Gautam Gambhir, another winner of BJP in the last Lok Sabha polls, was brand new to Delhi politics at the time of the election. In fact, Manoj Tiwari — a popular Bhojpuri singer — is from Varanasi in Uttar Pradesh.

Also read: After Akali Dal, BJP-ally JJP not to contest Delhi polls

Interestingly, political parties may dub opposition leaders as “outsiders” but are going all out to woo lakhs of people from Uttar Pradesh and Bihar who are settled in Delhi. Known as Purvanchalis, people from Bihar and eastern Uttar Pradesh are estimated to be around 40 lakh in number out of the 1.5 crore electorate in Delhi. Gujjars, jats, Muslims and Punjabis are other groups with significant numbers in the national capital.

Missing Congress

In the high-profile battle between AAP and the BJP, the Congress has been left behind. The absence of late Sheila Dixit is being felt by the rank and file, while Ajay Maken is not as involved as he used to be. So the reins are with old warhorse Subhash Chopra who used to be a force to reckon with in the pre-Sheila Dixit days. The uphill grind of Congress has been made even more difficult by the reticent Rahul Gandhi who is not campaigning as actively as his rivals in the BJP and AAP. Congress offices, as well as campaign meetings, are so lacklustre that the party seems to have already given up. The active role played by the grand old party in opposing the Modi Government on the JNU and Shaheen Bagh controversies has pitted the party directly against the BJP, while AAP has been steering clear of this debate. When the BJP and the Left locked horns over the entry of women of all ages into Sabarimala Temple, the Congress gained. In the case of Delhi, the Congress seems to be at the receiving end.
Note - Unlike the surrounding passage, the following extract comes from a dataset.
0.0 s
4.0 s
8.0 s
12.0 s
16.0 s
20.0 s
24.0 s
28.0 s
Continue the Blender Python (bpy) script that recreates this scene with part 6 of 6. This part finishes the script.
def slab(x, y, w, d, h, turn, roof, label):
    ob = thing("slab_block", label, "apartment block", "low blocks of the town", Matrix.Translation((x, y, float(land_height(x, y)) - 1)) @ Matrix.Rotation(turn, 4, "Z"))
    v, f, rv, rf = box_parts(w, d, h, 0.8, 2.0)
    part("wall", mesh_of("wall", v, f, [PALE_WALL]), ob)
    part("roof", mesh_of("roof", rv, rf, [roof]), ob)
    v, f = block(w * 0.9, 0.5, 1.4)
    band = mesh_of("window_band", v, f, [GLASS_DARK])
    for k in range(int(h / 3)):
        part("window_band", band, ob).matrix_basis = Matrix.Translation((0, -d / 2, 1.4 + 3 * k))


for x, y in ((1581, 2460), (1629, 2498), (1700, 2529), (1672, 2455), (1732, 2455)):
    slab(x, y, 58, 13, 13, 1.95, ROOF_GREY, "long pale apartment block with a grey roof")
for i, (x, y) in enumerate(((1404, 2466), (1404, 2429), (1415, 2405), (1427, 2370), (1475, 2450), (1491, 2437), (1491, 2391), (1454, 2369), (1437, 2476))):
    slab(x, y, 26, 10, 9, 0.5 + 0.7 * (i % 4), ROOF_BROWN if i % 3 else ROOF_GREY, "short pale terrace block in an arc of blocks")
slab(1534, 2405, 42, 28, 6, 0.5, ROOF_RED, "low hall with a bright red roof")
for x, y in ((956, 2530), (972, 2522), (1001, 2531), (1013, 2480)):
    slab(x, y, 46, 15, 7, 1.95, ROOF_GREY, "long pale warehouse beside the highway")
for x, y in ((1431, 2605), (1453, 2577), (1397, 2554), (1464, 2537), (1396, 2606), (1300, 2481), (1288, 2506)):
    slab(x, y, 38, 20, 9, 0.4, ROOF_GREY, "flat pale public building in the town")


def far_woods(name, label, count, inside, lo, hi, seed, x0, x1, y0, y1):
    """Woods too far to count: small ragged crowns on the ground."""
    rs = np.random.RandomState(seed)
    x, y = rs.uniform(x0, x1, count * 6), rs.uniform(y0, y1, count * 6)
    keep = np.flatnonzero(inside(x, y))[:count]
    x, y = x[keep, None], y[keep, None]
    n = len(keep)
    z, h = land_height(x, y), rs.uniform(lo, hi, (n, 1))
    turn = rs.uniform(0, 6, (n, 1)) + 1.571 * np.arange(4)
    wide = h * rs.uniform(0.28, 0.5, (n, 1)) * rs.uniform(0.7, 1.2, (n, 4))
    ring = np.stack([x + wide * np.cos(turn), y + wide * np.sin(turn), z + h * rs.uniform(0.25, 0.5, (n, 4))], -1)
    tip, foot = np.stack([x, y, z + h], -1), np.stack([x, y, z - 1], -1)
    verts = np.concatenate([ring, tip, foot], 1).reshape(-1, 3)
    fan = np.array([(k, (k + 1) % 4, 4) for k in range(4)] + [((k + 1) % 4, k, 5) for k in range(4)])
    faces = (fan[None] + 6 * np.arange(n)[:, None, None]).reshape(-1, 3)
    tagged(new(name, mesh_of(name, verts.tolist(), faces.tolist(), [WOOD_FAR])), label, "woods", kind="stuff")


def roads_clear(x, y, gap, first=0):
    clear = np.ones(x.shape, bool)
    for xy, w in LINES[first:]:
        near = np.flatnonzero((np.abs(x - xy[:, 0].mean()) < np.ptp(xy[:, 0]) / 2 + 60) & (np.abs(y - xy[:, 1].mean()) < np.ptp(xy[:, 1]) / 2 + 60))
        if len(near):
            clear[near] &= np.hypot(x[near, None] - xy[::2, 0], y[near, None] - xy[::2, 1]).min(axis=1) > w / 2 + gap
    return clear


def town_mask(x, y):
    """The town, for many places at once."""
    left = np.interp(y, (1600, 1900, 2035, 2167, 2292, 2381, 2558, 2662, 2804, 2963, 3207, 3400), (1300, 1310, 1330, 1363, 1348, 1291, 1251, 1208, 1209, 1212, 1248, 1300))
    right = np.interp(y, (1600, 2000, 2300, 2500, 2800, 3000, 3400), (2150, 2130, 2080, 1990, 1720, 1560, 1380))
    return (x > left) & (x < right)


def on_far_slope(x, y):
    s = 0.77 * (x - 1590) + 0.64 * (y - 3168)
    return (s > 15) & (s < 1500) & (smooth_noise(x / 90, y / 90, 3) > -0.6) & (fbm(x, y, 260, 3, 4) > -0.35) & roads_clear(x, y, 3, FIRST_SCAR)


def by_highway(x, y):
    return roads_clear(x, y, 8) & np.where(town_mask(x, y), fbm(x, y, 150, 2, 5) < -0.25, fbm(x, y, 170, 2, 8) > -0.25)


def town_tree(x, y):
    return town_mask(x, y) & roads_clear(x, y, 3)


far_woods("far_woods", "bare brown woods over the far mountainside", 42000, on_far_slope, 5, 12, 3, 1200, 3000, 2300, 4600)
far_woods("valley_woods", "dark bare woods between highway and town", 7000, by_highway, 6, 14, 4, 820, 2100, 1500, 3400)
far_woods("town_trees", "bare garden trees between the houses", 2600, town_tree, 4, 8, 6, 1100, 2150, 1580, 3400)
P C Chacko, the election-in-charge for Congress, has been trying hard to salvage the situation and has been putting up a brave front. “Congress Governments have done a lot for Delhi and we will do much better than what people think”, has been his refrain in recent days to motivate party leaders and workers. However, Congress supporters on the ground seem to have lost their enthusiasm ever since AAP forthrightly rejected the possibility of an alliance with their party.

Interestingly, the Congress got 22% vote share in the 2019 Lok Sabha election, securing the second place while AAP was a distant third with just 8% votes. Curiously, even the BJP which has been out of power in Delhi for the past 23 years despite back-to-back victories in Lok Sabha elections and forming governments in major States, is hoping for a decent performance by the Congress as that will ensure the division of votes and deflate arch-rival AAP. Such are the complexities that run wheels within wheels in this two-horse race for power, with the third having the potential to pull down one of the two in case of a close contest.

In many ways, the Delhi assembly election has become a laboratory for the CAA-Shaheen Bagh impact on voters as this is the first major election after protests broke out all over India. It is also a litmus test for N P Nadda who is facing elections for the first time in the hot seat of BJP national president.

Delhi assembly election results on February 11 would determine if Nadda gets off to a flying start, succeeding where his predecessors could not, and also in deciding if BJP will push full throttle of the CAA-Shaheen Bagh type of agenda in the Bihar and West Bengal elections also.